東電の乱脈経営露出が止まらない。9月6日、東電の資産評価と経費を調査中の経営・財務調査委員会は、東電が1998年以降、総括原価方式で電気料金に反映させる想定コストを実際より高く設定していた“犯歴”を暴露した。
これに反発するかのように、翌7日、原発推進の旗手・読売新聞が、「エネルギー政策 展望なき『脱原発』と決別を」との社説を掲載した。経産官僚や電力会社の期待を背にした推進派の狼煙である。
脱原発世論が国民的な広がりを見せる一方、国内外ではこうした推進派の巻き返しが進行中だ。それに呼応するかのように、経産省や東電周辺では最近、奇妙な出来事が続発している。
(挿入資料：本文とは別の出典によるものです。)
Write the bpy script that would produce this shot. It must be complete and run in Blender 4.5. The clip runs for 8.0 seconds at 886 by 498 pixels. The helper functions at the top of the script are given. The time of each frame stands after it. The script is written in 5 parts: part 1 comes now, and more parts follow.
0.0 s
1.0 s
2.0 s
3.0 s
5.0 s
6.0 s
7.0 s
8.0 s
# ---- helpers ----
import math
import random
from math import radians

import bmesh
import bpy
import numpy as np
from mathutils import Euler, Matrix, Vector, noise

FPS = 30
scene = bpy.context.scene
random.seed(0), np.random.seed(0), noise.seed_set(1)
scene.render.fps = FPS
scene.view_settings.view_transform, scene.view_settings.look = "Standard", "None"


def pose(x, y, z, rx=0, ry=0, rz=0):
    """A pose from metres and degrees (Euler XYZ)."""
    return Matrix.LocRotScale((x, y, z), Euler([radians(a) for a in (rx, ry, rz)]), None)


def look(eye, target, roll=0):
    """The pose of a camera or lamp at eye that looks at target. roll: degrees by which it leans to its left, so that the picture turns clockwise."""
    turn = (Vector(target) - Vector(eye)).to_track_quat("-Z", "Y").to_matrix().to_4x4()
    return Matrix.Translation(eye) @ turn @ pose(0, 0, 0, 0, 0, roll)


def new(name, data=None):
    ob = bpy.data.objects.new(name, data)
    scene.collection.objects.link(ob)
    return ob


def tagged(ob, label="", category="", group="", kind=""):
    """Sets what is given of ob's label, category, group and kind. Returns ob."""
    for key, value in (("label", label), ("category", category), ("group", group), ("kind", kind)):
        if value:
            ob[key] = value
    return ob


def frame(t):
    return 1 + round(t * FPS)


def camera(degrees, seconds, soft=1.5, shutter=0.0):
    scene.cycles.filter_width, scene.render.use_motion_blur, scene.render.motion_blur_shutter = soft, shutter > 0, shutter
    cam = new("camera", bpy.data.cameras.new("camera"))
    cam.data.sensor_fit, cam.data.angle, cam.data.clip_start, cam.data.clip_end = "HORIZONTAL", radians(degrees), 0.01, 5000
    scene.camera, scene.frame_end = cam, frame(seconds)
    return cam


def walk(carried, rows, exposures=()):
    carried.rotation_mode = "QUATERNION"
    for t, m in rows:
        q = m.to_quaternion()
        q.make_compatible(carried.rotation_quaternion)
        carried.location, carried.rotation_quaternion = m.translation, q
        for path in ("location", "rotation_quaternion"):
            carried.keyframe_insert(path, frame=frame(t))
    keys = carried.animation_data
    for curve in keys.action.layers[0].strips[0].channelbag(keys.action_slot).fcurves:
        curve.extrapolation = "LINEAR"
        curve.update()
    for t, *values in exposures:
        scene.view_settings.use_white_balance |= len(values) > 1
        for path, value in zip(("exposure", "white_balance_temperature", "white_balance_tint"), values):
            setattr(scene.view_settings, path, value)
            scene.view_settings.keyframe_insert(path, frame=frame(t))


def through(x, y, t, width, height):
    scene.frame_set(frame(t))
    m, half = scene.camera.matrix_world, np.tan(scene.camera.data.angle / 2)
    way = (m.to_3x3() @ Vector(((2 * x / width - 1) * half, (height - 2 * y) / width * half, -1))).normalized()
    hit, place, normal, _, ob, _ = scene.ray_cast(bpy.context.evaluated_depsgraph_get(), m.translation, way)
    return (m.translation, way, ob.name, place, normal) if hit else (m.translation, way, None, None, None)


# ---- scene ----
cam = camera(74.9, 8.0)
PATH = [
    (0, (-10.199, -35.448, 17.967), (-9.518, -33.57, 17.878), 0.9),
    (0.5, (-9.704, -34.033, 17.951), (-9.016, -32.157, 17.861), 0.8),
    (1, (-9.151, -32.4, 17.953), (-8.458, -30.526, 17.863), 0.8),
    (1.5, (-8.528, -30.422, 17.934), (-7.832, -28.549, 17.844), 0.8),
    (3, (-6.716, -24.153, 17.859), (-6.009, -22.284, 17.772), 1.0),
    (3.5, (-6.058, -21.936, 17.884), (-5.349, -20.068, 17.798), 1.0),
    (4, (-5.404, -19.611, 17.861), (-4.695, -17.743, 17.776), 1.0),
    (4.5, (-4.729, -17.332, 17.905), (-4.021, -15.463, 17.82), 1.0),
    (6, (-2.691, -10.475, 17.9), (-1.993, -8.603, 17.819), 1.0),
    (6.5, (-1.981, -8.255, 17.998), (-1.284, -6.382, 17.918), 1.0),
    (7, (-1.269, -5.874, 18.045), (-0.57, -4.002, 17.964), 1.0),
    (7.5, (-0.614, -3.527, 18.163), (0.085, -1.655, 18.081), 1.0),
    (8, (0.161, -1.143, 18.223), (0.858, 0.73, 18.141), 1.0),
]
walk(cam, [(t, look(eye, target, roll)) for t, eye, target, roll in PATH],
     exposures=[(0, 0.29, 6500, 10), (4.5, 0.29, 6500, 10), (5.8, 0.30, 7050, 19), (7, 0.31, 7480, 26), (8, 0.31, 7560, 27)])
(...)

まず、鉢呂吉雄前経産大臣が「放射能つけちゃうぞ」発言を「死の街」発言と抱き合わせで報じられ、辞任させられた。今後のエネルギー政策を左右する「総合資源エネルギー調査会」の素案が準備されていた時期である。鉢呂前大臣は辞任後、長谷川幸洋・中日新聞論説副主幹のインタビューで、経産省が準備した同調査会委員の人選がほとんど推進派ばかりだったことに不公平を感じ、反対派の増員で均衡を図る案を経産省に提示していたことを明かしている。
経産省内でも人事を巡る異様な“事件”が勃発する。改革派官僚・古賀茂明氏は9月14日、新任の枝野経産大臣に「仕事を与えられなければ退職する」旨のメールを送信。翌15日、立岡恒良官房長に「大臣は辞めてもらってもよいと言っている」と伝えられ、押し寄せるメディアに辞職を発表。ところが、16日に枝野大臣が「そんなことは言っていない」と官房長の伝言を否定すると、即座に辞職を撤回した。経産省の狡猾さが露呈したのか、あるいはそれを見越した一枚上手の知恵が動いていたのか。
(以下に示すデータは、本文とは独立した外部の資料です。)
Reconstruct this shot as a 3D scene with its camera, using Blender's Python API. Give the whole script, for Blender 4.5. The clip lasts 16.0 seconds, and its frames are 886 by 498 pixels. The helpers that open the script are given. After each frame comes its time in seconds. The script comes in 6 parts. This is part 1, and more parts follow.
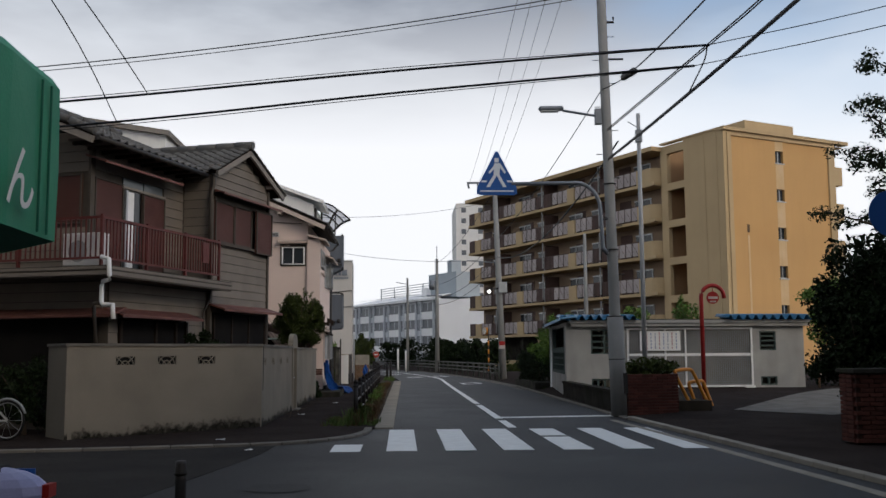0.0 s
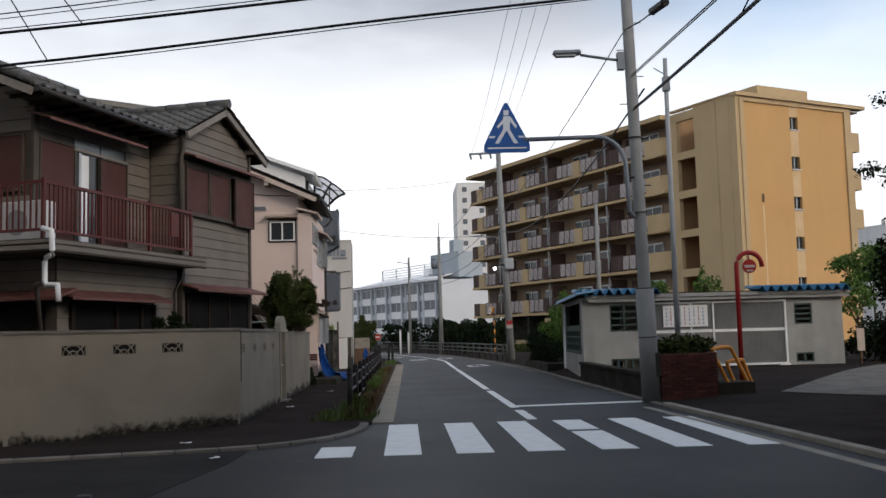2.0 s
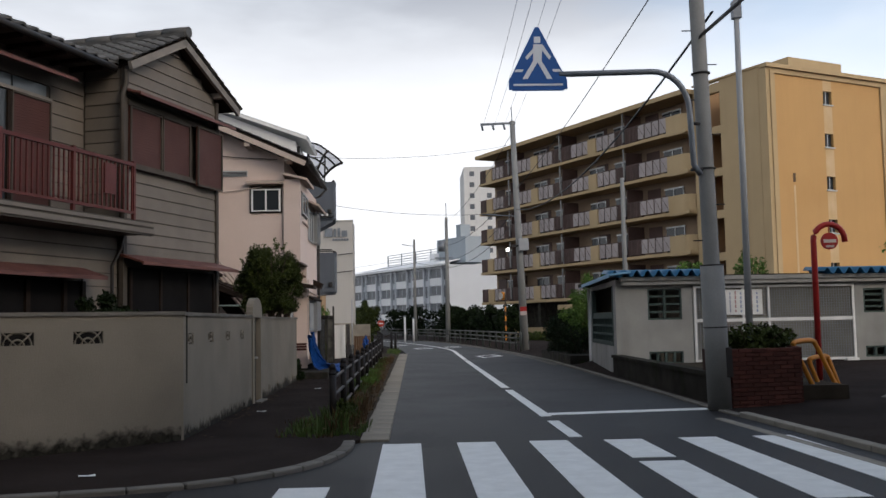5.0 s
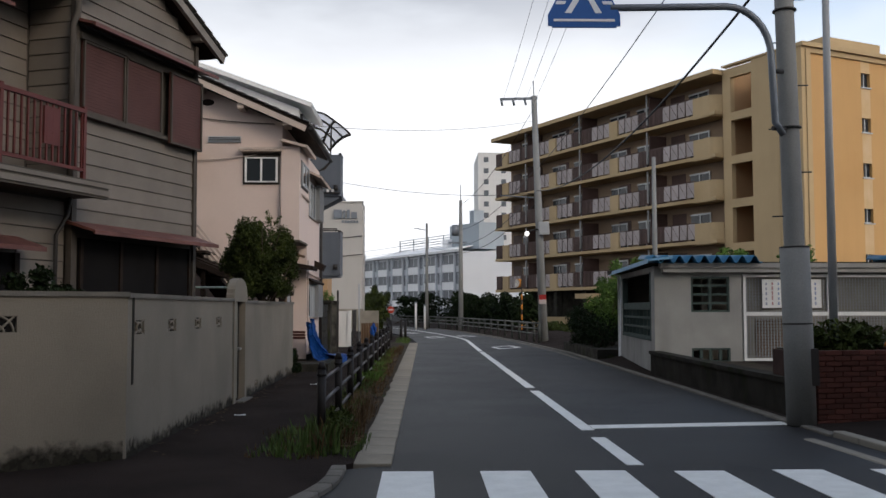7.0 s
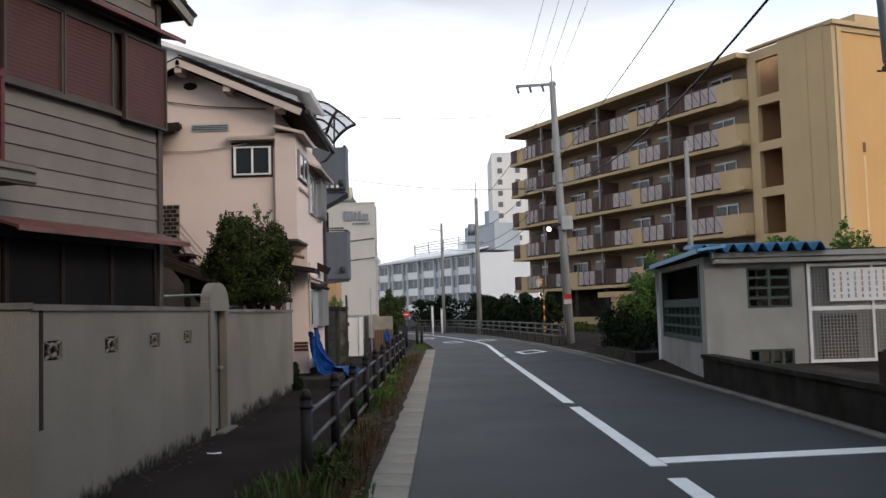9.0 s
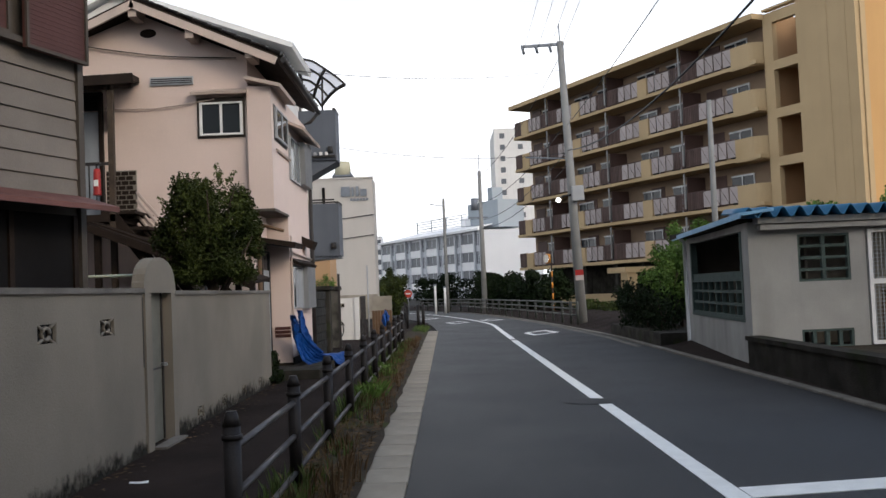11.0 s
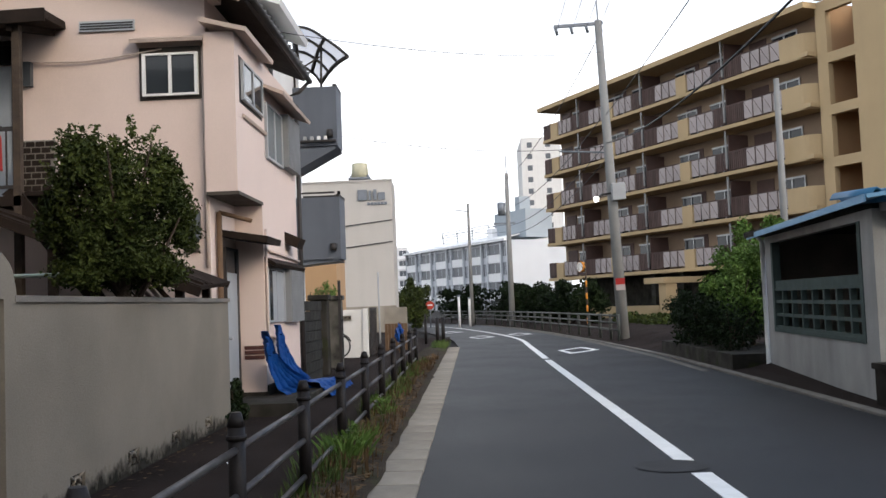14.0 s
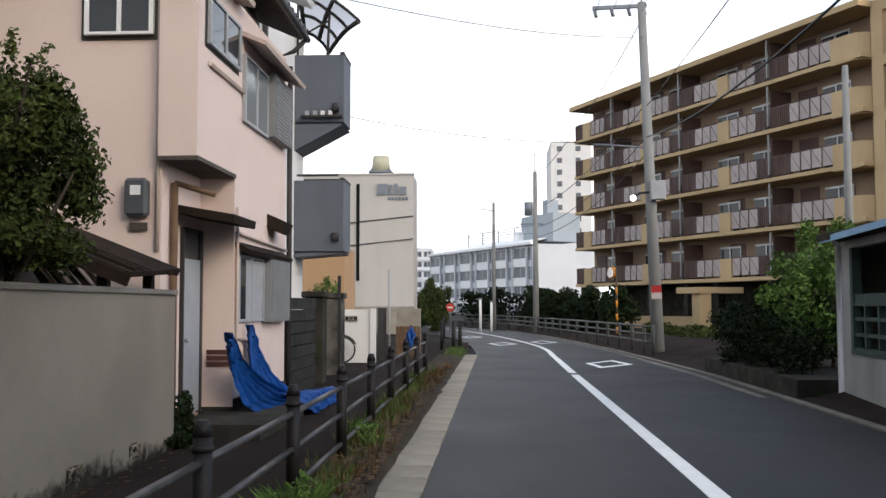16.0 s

古賀氏のメールが送られた同日、朝日新聞は一面トップで「東電『値上げ3年間』 賞与半減終了も同時」と報じた。だが、大事故・過失・不作為・不手際・不祥事が露呈し、しかも国庫支援まで頼るという欠陥経営が公知となった現状では、料金を値上げすれば国民の猛反発が湧き上がる。そもそも、値上げは経産省認可を要する。それには触れず、既定の方向であるかのように報じる大新聞とは何か? 原発の是非を巡って、既存メディアもその存在意義を問われている。